• _GOAL_: Set down the material below word for word, excluding the pictures.

• _MATERIAL_:
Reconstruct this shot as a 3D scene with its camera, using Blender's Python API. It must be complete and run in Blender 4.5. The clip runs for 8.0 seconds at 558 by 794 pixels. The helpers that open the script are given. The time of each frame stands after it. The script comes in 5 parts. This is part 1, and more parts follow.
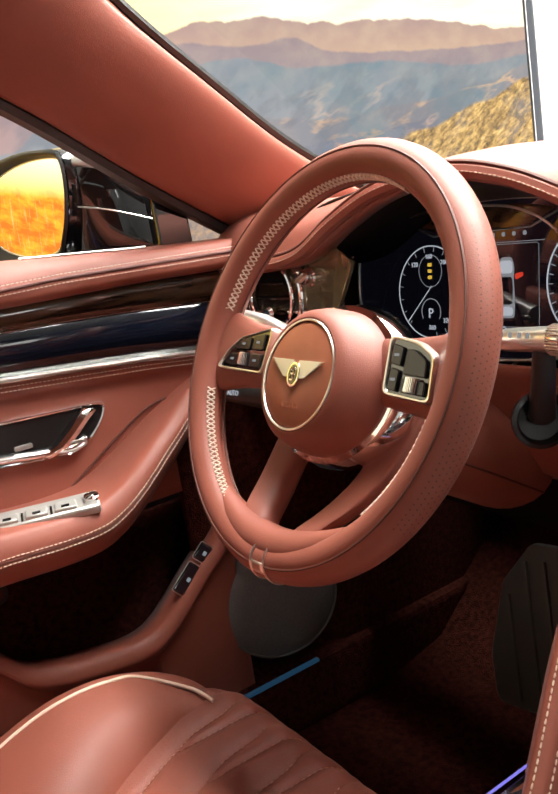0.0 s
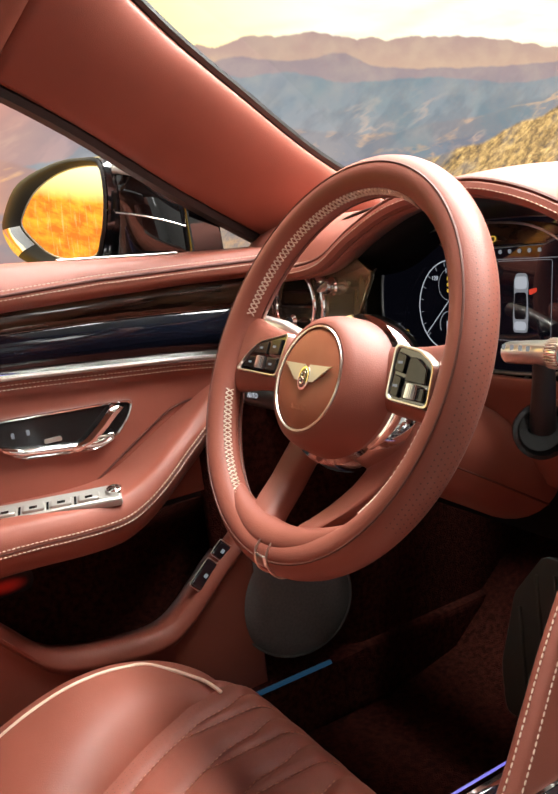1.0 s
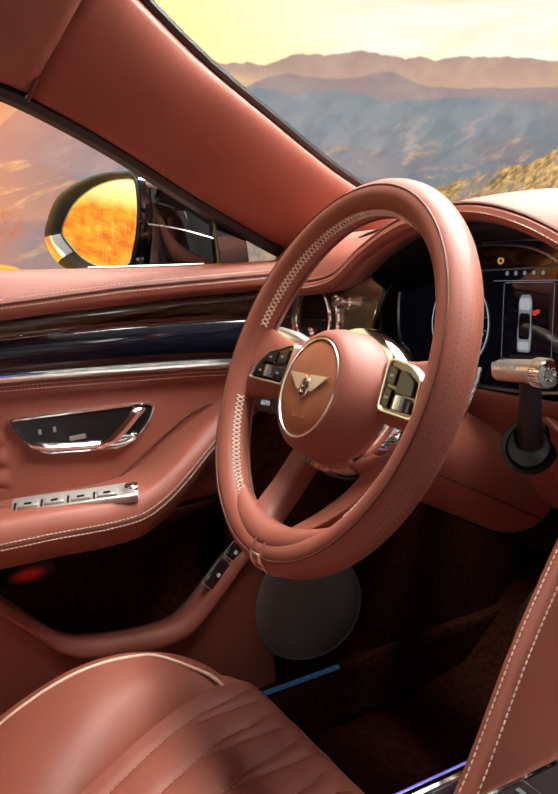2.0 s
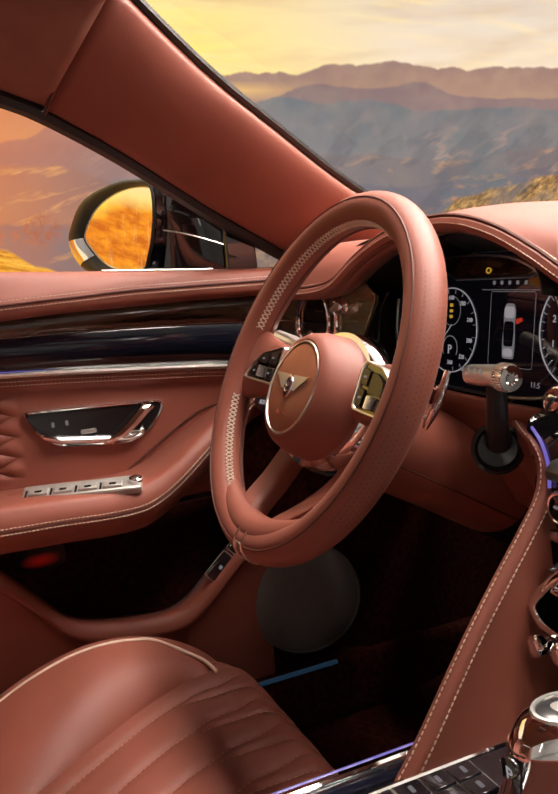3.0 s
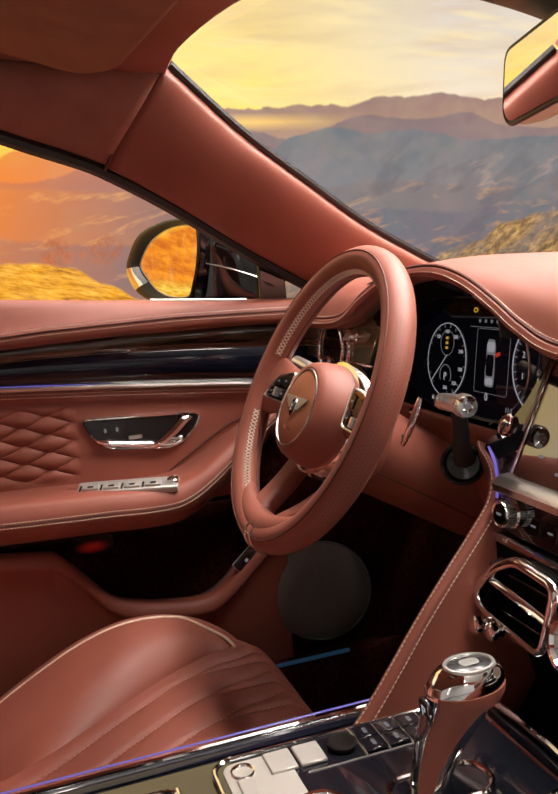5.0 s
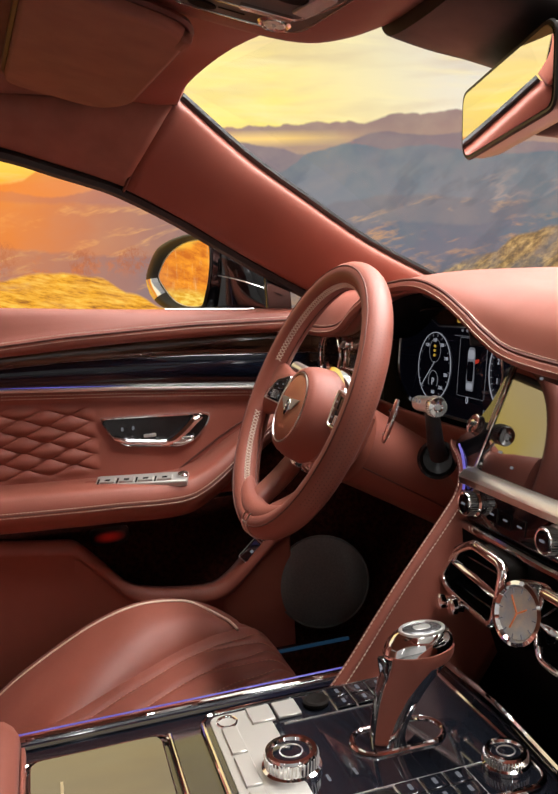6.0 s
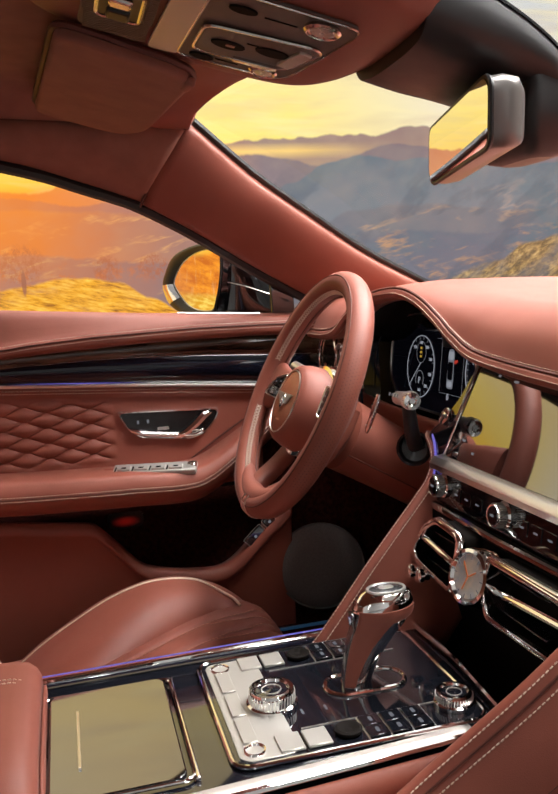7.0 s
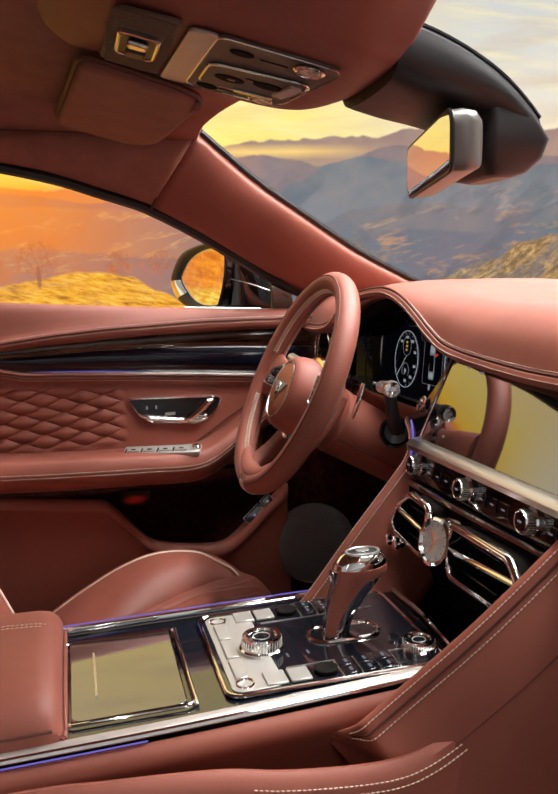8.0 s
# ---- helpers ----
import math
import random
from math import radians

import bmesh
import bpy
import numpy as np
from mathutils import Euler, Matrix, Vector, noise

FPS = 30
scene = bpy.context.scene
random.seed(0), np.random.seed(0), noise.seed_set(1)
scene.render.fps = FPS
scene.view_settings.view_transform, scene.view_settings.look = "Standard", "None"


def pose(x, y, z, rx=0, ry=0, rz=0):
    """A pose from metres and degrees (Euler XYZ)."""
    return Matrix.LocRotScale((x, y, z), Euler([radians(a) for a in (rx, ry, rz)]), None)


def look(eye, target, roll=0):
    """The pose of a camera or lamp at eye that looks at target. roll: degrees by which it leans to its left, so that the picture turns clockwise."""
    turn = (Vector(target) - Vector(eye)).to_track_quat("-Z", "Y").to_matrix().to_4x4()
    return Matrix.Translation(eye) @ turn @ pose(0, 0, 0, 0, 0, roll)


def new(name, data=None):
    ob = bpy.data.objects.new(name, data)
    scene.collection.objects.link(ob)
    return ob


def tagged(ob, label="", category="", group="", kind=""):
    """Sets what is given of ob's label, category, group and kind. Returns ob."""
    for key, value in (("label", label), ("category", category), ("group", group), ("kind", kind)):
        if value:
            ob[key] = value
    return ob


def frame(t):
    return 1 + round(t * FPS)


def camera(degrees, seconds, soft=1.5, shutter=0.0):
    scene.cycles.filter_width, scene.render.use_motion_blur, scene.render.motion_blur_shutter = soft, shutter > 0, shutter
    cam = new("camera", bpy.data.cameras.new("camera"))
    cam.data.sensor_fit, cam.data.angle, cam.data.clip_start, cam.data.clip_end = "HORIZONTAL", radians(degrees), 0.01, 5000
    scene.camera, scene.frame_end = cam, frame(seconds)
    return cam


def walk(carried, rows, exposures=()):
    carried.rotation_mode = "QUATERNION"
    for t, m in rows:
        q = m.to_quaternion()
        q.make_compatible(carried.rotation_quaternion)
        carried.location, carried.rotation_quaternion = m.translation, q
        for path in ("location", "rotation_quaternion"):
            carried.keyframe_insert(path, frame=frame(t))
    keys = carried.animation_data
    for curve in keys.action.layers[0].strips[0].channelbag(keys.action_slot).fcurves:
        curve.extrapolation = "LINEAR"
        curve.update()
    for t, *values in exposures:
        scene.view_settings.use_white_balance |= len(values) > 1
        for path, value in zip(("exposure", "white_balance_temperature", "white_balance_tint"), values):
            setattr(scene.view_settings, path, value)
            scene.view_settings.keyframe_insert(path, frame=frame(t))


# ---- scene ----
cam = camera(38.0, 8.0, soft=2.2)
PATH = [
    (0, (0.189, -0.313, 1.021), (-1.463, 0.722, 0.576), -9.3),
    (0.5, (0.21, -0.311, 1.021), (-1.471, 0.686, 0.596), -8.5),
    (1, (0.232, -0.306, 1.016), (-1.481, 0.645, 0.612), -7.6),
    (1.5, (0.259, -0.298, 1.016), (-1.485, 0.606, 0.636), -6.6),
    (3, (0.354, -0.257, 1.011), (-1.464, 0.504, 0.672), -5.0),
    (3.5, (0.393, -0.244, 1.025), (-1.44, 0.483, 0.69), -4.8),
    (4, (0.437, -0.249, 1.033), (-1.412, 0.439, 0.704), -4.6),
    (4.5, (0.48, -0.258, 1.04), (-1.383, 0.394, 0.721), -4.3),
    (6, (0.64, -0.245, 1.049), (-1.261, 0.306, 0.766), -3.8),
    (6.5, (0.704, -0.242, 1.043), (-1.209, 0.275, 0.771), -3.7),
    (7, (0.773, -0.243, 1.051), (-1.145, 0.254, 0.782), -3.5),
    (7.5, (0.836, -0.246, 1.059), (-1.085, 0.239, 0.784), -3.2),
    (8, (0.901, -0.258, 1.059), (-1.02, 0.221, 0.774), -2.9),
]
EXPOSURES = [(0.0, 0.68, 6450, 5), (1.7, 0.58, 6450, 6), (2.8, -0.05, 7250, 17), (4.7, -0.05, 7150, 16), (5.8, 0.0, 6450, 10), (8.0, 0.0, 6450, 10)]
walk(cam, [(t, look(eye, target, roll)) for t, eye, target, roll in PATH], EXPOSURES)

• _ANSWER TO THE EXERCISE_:
Reconstruct this shot as a 3D scene with its camera, using Blender's Python API. It must be complete and run in Blender 4.5. The clip runs for 8.0 seconds at 558 by 794 pixels. The helpers that open the script are given. The time of each frame stands after it. The script comes in 5 parts. This is part 1, and more parts follow.
0.0 s
1.0 s
2.0 s
3.0 s
5.0 s
6.0 s
7.0 s
8.0 s
# ---- helpers ----
import math
import random
from math import radians

import bmesh
import bpy
import numpy as np
from mathutils import Euler, Matrix, Vector, noise

FPS = 30
scene = bpy.context.scene
random.seed(0), np.random.seed(0), noise.seed_set(1)
scene.render.fps = FPS
scene.view_settings.view_transform, scene.view_settings.look = "Standard", "None"


def pose(x, y, z, rx=0, ry=0, rz=0):
    """A pose from metres and degrees (Euler XYZ)."""
    return Matrix.LocRotScale((x, y, z), Euler([radians(a) for a in (rx, ry, rz)]), None)


def look(eye, target, roll=0):
    """The pose of a camera or lamp at eye that looks at target. roll: degrees by which it leans to its left, so that the picture turns clockwise."""
    turn = (Vector(target) - Vector(eye)).to_track_quat("-Z", "Y").to_matrix().to_4x4()
    return Matrix.Translation(eye) @ turn @ pose(0, 0, 0, 0, 0, roll)


def new(name, data=None):
    ob = bpy.data.objects.new(name, data)
    scene.collection.objects.link(ob)
    return ob


def tagged(ob, label="", category="", group="", kind=""):
    """Sets what is given of ob's label, category, group and kind. Returns ob."""
    for key, value in (("label", label), ("category", category), ("group", group), ("kind", kind)):
        if value:
            ob[key] = value
    return ob


def frame(t):
    return 1 + round(t * FPS)


def camera(degrees, seconds, soft=1.5, shutter=0.0):
    scene.cycles.filter_width, scene.render.use_motion_blur, scene.render.motion_blur_shutter = soft, shutter > 0, shutter
    cam = new("camera", bpy.data.cameras.new("camera"))
    cam.data.sensor_fit, cam.data.angle, cam.data.clip_start, cam.data.clip_end = "HORIZONTAL", radians(degrees), 0.01, 5000
    scene.camera, scene.frame_end = cam, frame(seconds)
    return cam


def walk(carried, rows, exposures=()):
    carried.rotation_mode = "QUATERNION"
    for t, m in rows:
        q = m.to_quaternion()
        q.make_compatible(carried.rotation_quaternion)
        carried.location, carried.rotation_quaternion = m.translation, q
        for path in ("location", "rotation_quaternion"):
            carried.keyframe_insert(path, frame=frame(t))
    keys = carried.animation_data
    for curve in keys.action.layers[0].strips[0].channelbag(keys.action_slot).fcurves:
        curve.extrapolation = "LINEAR"
        curve.update()
    for t, *values in exposures:
        scene.view_settings.use_white_balance |= len(values) > 1
        for path, value in zip(("exposure", "white_balance_temperature", "white_balance_tint"), values):
            setattr(scene.view_settings, path, value)
            scene.view_settings.keyframe_insert(path, frame=frame(t))


# ---- scene ----
cam = camera(38.0, 8.0, soft=2.2)
PATH = [
    (0, (0.189, -0.313, 1.021), (-1.463, 0.722, 0.576), -9.3),
    (0.5, (0.21, -0.311, 1.021), (-1.471, 0.686, 0.596), -8.5),
    (1, (0.232, -0.306, 1.016), (-1.481, 0.645, 0.612), -7.6),
    (1.5, (0.259, -0.298, 1.016), (-1.485, 0.606, 0.636), -6.6),
    (3, (0.354, -0.257, 1.011), (-1.464, 0.504, 0.672), -5.0),
    (3.5, (0.393, -0.244, 1.025), (-1.44, 0.483, 0.69), -4.8),
    (4, (0.437, -0.249, 1.033), (-1.412, 0.439, 0.704), -4.6),
    (4.5, (0.48, -0.258, 1.04), (-1.383, 0.394, 0.721), -4.3),
    (6, (0.64, -0.245, 1.049), (-1.261, 0.306, 0.766), -3.8),
    (6.5, (0.704, -0.242, 1.043), (-1.209, 0.275, 0.771), -3.7),
    (7, (0.773, -0.243, 1.051), (-1.145, 0.254, 0.782), -3.5),
    (7.5, (0.836, -0.246, 1.059), (-1.085, 0.239, 0.784), -3.2),
    (8, (0.901, -0.258, 1.059), (-1.02, 0.221, 0.774), -2.9),
]
EXPOSURES = [(0.0, 0.68, 6450, 5), (1.7, 0.58, 6450, 6), (2.8, -0.05, 7250, 17), (4.7, -0.05, 7150, 16), (5.8, 0.0, 6450, 10), (8.0, 0.0, 6450, 10)]
walk(cam, [(t, look(eye, target, roll)) for t, eye, target, roll in PATH], EXPOSURES)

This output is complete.